杨 牧:我最近读到有人写散文,完全不修饰,想写什么就写什么。我在想,这简直就是天才。口语并不是要排斥,创作不可能永远文雅,而是要考虑放在什么地方比较合适。英文就是organic(有机的),要配合你的场域、情景,配合作品有机组成的力量,配合那个势,刚好让你只能用它来写。


翟月琴:1980年以来,以方言入诗的写作,在大陆相对较少。不知道台湾人写诗会经常使用方言吗?

杨 牧:我有几个朋友是真正用闽南语写作,用闽南语发展出来的语调、趣味等等。有时候还故意犯错,制造出一种特殊腔调出来。有人反对这种做法。我不反对,也希望能够把它做成功。我结婚的时候,写了一句“你是最有美丽的新娘”。当时,朋友都在笑,说这是在讲闽南语,把“有”这个字放在形容词前面。可是《诗经》里面,古代也会这样,在形容词前面加个“有”。我是觉得形势让我做的时候,我会去做,甚至还会把注音符号b、p、m、f放进去。有人还因为对汉语的看法不同,卷进了一场官司。我觉得都是对艺术的判断,不见得一定要分得那么清楚,能够做到多少就做多少,大家一起努力就好。


翟月琴:在我看来,您1974年创作的《林冲夜奔》是一首极为独特的诗。因为它身上凝聚了您太多的诗学观念。它所传达的古典意蕴、急促的音乐感,以及叙事与抒情的夹杂糅合,会带给读者悲壮却畅快的阅读体验。能谈谈您对这首诗歌的构思吗?

杨 牧:1974年发表。我想1973年就在写了。《林冲夜奔》是旧戏,京戏里面就有了,我想把它改过来写,让山神、小鬼、风雪都参与进来讲话,使用另外一种形式,不是普通戏剧的表现方法。可以讲出人的性格、人的环境遭遇,以及戏剧结束时候要产生的结果、指标等。我自己喜欢这样的诗歌,后来就发展出来一个人物,后面跟着一个动作,比如《延陵季子挂帅》《郑玄寤梦》《平达耳作诵》《以撒斥堠》等。写一个个人的故事,可以发挥我年轻时代就喜欢的戏剧情节,还可以使用自己的声音完成一种戏剧独白体。


翟月琴:您的诗歌作品在台湾、香港以及其他华语地区影响深远,甚至年轻的诗人还会模仿您的写作。您曾经将十八篇写给青年诗人的信结集为《一首诗的完成》,现在看来,对于青年的诗人,您想说点什么吗?

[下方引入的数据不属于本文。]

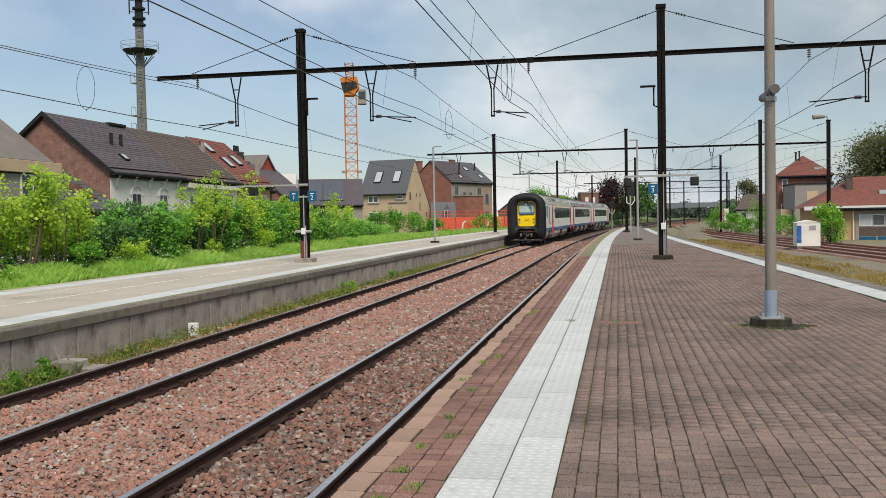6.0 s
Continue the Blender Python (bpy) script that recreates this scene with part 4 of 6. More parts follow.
def right_platform():
    pl = thing("platform_right", "wide brick-paved platform with a white tactile strip along its edge", "platform", kind="structure")
    Y1 = 112.0
    bm = B()
    ys = [-12] + [8 * i for i in range(15)]
    rings = []
    for y in ys:
        a, c = EDGE_R + 0.06 + off(y), max(far_edge(y), off(y) + 1.6) - 0.1
        rings.append([bm.verts.new(p) for p in ((a, y, PLAT_R - 0.006), (c, y, PLAT_R - 0.006), (c, y, -0.55), (a, y, -0.55))])
    for P, Q in zip(rings, rings[1:]):
        for i in range(4):
            j = (i + 1) % 4
            bm.faces.new((P[i], Q[i], Q[j], P[j]))
    bm.faces.new(rings[-1])
    part("bed", bm, M_JOINT, pl, "soil between the pavers")
    bm = B()
    rings = []
    for y in [46.2, 54, 62, 70, 78, 86, 94, 102, 112]:
        rings.append([bm.verts.new((off(y) - 0.37, y, PLAT_R + 0.001)), bm.verts.new((far_edge(y) - 0.95, y, PLAT_R + 0.001))])
    for P, Q in zip(rings, rings[1:]):
        bm.faces.new((P[0], Q[0], Q[1], P[1]))
    part("far_paving", bm, M_FARPAVE, pl, "brick paving further along")
    bm = B()
    sweep(bm, [(-1.41, PLAT_R), (-1.0, PLAT_R), (-1.0, 0.5), (-1.41, 0.5)], 34, Y1)
    part("edge_row", bm, M_MOSSROW, pl, "overgrown edge row")
    bm = B()
    sweep(bm, [(-1.005, PLAT_R + 0.003), (-0.372, PLAT_R + 0.003), (-0.372, 0.5), (-1.005, 0.5)], 42, Y1)
    part("white_strip", bm, M_TILE, pl, "white tactile strip")
    bm = B()
    rings = []
    for y in [-12] + [8 * i for i in range(13)]:
        e = far_edge(y)
        rings.append([bm.verts.new((e - 0.95, y, PLAT_R + 0.004)), bm.verts.new((e - 0.42, y, PLAT_R + 0.004)), bm.verts.new((e - 0.38, y, PLAT_R - 0.03)), bm.verts.new((e, y, PLAT_R - 0.004)), bm.verts.new((e, y, -0.4))])
    far = B()
    for P, Q in zip(rings, rings[1:]):
        bm.faces.new((P[0], Q[0], Q[1], P[1]))
    part("far_white_strip", bm, M_TILE, pl, "white tactile strip at the other edge")
    sweep(far, [(-0.4, PLAT_R - 0.004), (0.0, PLAT_R - 0.004), (0.0, -0.5), (-0.4, -0.5)], 0, 0, line=far_edge, ys=[-12] + [8 * i for i in range(13)])
    part("far_edge", far, M_COPING, pl, "worn concrete edge")
    # edge slabs
    bm = B()
    box(bm, 0, 0.163, 0.011, 0.369, -0.12, 0, 0.008)
    sm = mesh_of(bm, "edge_slab", M_SLAB)
    y = 1.5 - 20 * 0.38
    while y < 100:
        same_mesh("edge_slab", sm, pl, pose(EDGE_R + off(y) + random.uniform(-0.022, 0.008), y, PLAT_R + 0.001 + random.uniform(-0.001, 0.001), random.uniform(-0.1, 0.1), random.uniform(-0.15, 0.15), random.uniform(-0.7, 0.7) - math.degrees(heading(y))))
        y += 0.38
    bm = B()
    sweep(bm, [(EDGE_R + 0.03, PLAT_R - 0.1), (EDGE_R + 0.1, PLAT_R - 0.1), (EDGE_R + 0.1, -0.5), (EDGE_R + 0.03, -0.5)], -12, Y1)
    part("edge_wall", bm, M_COPING, pl, "dark platform wall")
    # tactile tiles, two abreast
    bm = B()
    tile_bm(bm, 0.315, 0.8)
    tm = mesh_of(bm, "tactile_tile", M_TILE)
    for k, y0 in ((0, 1.23 - 8 * 0.8), (1, 1.47 - 8 * 0.8)):
        y = y0
        while y < 42:
            same_mesh("tactile_tile", tm, pl, pose(-1.005 + k * 0.318 + off(y), y, PLAT_R + 0.003 + random.uniform(-0.001, 0.001), random.uniform(-0.1, 0.1), random.uniform(-0.15, 0.15)))
            y += 0.8
    # red rows beside the slabs
    L = 0.14
    for x0, W in ((-1.412, 0.158), (-1.254, 0.122), (-1.132, 0.122)):
        near, far_spots = [], []
        y = 1.5 + random.uniform(0, 0.1) - 52 * L
        while y < 34:
            (near if 1.4 < y < 8.5 else far_spots).append((x0 + off(y) + random.uniform(-0.004, 0.004), y, PLAT_R + random.uniform(-0.002, 0.001)))
            y += L
        pm = paver_mesh(W, L, M_BRICKROW, "red_paver")
        for p in near:
            same_mesh("red_paver", pm, pl, pose(*p, random.uniform(-0.8, 0.8), random.uniform(-0.8, 0.8), random.uniform(-2, 2)))
        ob = joined_pavers("red_pavers", "red paving bricks along the edge", M_BRICKROW, far_spots, W, L)
        ob.parent = pl
    # pavers
    W, L = 0.117, 0.13
    near, rest = [], []
    i = 0
    while -0.37 + i * W < 6.2:
        y = 2.0 - 60 * L + (L / 2 if i % 2 else 0.01)
        while y < 46:
            x = -0.37 + i * W
            if x + W < far_edge(y) - 0.95:
                z = PLAT_R + random.uniform(-0.0022, 0.0008)
                (near if 4.5 < y < 6.6 and x < 1.6 else rest).append((x + off(y) + random.uniform(-0.0035, 0.0035), y + random.uniform(-0.003, 0.003), z))
            y += L
        i += 1
    pm = paver_mesh(W, L, M_PAVER, "paver")
    near.sort(key=lambda p: p[1] + abs(p[0]))
    for p in near[:280]:
        same_mesh("paver", pm, pl, pose(*p, random.uniform(-0.5, 0.5), random.uniform(-0.5, 0.5), random.uniform(-1.2, 1.2)))
    ob = joined_pavers("pavers", "grey-brown paving bricks", M_PAVER, rest + near[280:], W, L)
    ob.parent = pl
    # two small covers set in the paving
    for x, y, w, l in ((-0.3, 12.95, 0.62, 0.3), (2.0, 24.5, 0.6, 0.5)):
        bm = B()
        box(bm, x, x + w, y, y + l, PLAT_R - 0.02, PLAT_R + 0.004, 0.004)
        part("cover", bm, M_BRICKROW, pl, "reddish cover slab")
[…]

杨 牧:曾经的那些青年诗人,现在也都六十岁了。当时他们二三十岁,我常常收到他们的信,有的我单独回信,都成了很好的朋友。也有人问我是不是只有那十八篇,还有没有想加进去什么。我提到过要读一些外国文学作品,即使读翻译作品也没有关系。但我现在觉得还应该加上多学一门外语,例如意大利语、法语、日语等挑一个,这对写文章的笔路会有很大的好处。其他我要讲的也就在那里面了,只是当时不必第一篇就谈“抱负”,大概现在人都觉得没必要那么紧张了。


翟月琴:最后,您已年过七十,但我知道,您仍会说:“老去的日子里我还为你宁馨/弹琴,送你航向拜占庭/在将尽未尽的地方中断,静/这里是一切的峰顶。”(《时光命题》)生命不息,写作不止。那么,现在您是否仍然在记录着那些易逝的记忆,是否还在寻求着诗性的自由?就像您1977年写下的诗作《风雨渡》中提到的“我听到时间的哭啼如弃婴小小/即使没有向导的星,这时也须巍巍向前”。

杨 牧:会的。在可能的时间里,我还是会继续创作。


[1]2012年10月,杨牧获第三届纽曼文学奖。

[2]杨照:《重新活过的时光——论杨牧的〈奇莱前书〉》,载陈芳明主编,《练习曲的演奏与变奏:诗人杨牧》,联经出版社2012年版,第281页。

[3]杨牧:《现代的中国诗》,载杨牧,《文学知识》,洪范书店1979年版,第7页。

[4]杨牧:《叶珊散文集》,洪范书店1977年版,第6-8页。